Large Instances Meeting Notes 2024-01-09

Video recording: https://us02web.zoom.us/rec/share/-ArZjY1QxUMGGC55cIXD3rNcPhJEk1VzJ0axht4t5EGhLaH59nWP1gB93yAd8Ewe.LJHUz1Bh4H4brZCV

 

  1. Assign meeting lead and note taker.

@Felipe Montoya will lead and @Braden MacDonald and Otterbox AI will take notes.

  1. Greetings & introductions as needed.

  2. Updates from each org on the call - 2U, eduNEXT, OpenCraft, Raccoon Gang. What's new with your deployment(s)?

OpenCraft - @Gábor Boros opened a few Harmony PRs over the previous weeks, and most of them still need reviewers. Please review one if you’re interested.

Racoon Gang - @Maksim Sokolskiy mostly been on holidays. But they have worked on an interesting customization related to bulk processing of student answers. Tested on a big exam and further testing is in progress. Hoping to present to the community later this year. The issue they were trying to solve is that specialized exams that get a lot of students answering at the same time would overload the database.

Q from @Maksim Sokolskiy : is anyone familiar with AWS Aurora “parallel queries”? Wondering if it will help us with handling more simultaneous users.

→ seems like nobody on the call has experience with it.

eduNEXT - @Felipe Montoya : working on ElasticSearch issue but otherwise been mostly on holiday. @Jhony Avella we also had to apply one fix to the Harmony release workflow, as there was an issue where Helm comments are not compatible with the OCI repository. We got it fixed though and now it’s working again.

2U - @Adam Blackwell (Deactivated) has two announcements: (1) He is leaving 2U, and (2) 2U has open sourced their helm charts repo https://github.com/edx/helm-charts . It’s open source but not accepting contributions. Some pieces of this Helm chart don’t work well for Studio/LMS because of issues with codejail, but we hope to separate it in the future to run codejail separately. But it works well for other IDAs.

Q from @Felipe Montoya : if you deploy images using these helm charts, how do you build the images? A: we used to use a simple GitHub actions pattern, but now we use Go CD primarily. We define a bunch of yaml code that says whenever a PR merges to any of the specified repos, it picks up the changes, builds a Dockerfile using Argo CD, then pushes that to ECR. We use a private dockerfile which wraps the public one and injects 2U-specific things like New Relic.

Matt Hughes will be joining instead of Adam in the future meetings of this group.

@Felipe Montoya Reminder for 2U SRE: there’s no expectations for contributions to the group in any specific way. We are interested just in sharing lessons learned from each other’s experience running large instances.

  1. Harmony project updates: Review list of PRs and issues, and assign anything un-assigned.

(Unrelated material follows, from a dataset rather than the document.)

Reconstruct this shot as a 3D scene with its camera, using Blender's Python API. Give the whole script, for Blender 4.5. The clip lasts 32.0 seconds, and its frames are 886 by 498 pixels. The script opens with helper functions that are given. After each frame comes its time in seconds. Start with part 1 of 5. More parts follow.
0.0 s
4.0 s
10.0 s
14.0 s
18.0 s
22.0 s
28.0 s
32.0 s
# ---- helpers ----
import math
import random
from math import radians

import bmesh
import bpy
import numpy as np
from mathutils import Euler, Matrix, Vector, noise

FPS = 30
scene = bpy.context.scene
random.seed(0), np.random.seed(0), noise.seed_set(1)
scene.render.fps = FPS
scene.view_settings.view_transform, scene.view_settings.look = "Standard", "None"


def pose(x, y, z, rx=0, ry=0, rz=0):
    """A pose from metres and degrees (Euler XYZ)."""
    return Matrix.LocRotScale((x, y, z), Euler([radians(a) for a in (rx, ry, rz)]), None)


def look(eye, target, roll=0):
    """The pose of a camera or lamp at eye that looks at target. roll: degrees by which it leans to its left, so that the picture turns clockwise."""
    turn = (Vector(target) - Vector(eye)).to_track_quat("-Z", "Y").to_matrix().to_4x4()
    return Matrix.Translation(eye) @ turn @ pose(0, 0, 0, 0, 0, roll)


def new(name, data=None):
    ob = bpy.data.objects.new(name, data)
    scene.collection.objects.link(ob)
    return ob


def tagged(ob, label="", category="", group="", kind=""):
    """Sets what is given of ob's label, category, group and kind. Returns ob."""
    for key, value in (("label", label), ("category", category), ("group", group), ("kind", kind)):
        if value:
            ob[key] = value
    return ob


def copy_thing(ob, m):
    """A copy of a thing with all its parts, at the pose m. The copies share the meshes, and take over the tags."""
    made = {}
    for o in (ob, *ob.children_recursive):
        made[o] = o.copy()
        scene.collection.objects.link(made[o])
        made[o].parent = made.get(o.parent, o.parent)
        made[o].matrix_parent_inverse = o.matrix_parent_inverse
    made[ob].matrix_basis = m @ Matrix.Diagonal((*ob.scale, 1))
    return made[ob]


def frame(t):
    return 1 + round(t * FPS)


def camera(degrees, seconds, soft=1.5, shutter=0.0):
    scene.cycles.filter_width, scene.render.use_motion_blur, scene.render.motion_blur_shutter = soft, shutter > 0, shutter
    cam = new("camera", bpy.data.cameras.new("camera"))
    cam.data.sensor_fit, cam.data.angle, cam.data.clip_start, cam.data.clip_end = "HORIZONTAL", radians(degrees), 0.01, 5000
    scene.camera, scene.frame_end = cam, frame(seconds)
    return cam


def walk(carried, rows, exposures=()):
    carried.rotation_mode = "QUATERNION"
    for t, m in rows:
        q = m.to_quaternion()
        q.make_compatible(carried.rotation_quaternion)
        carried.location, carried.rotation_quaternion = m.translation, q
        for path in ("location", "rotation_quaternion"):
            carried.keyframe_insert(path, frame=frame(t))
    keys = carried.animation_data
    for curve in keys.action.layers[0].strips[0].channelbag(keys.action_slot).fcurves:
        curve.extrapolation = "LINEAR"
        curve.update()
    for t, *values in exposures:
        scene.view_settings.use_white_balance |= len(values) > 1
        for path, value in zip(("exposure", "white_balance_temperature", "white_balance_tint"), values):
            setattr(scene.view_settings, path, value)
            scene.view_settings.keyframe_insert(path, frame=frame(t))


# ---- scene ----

There are four open PRs: https://github.com/openedx/openedx-k8s-harmony/pulls

@Maksim Sokolskiy will ask his team to review the Velero chart.

@Adam Blackwell (Deactivated) Related to the OpenFAAS PR, the has functionality for cron jobs, and it can spin up jobs that have the same environment as a given IDA. Asked about how OpenCraft uses it - which @Gábor Boros said includes monitoring PRs to spin up sandboxes, collecting metrics, and other things.

  1. Open discussion/questions, if any.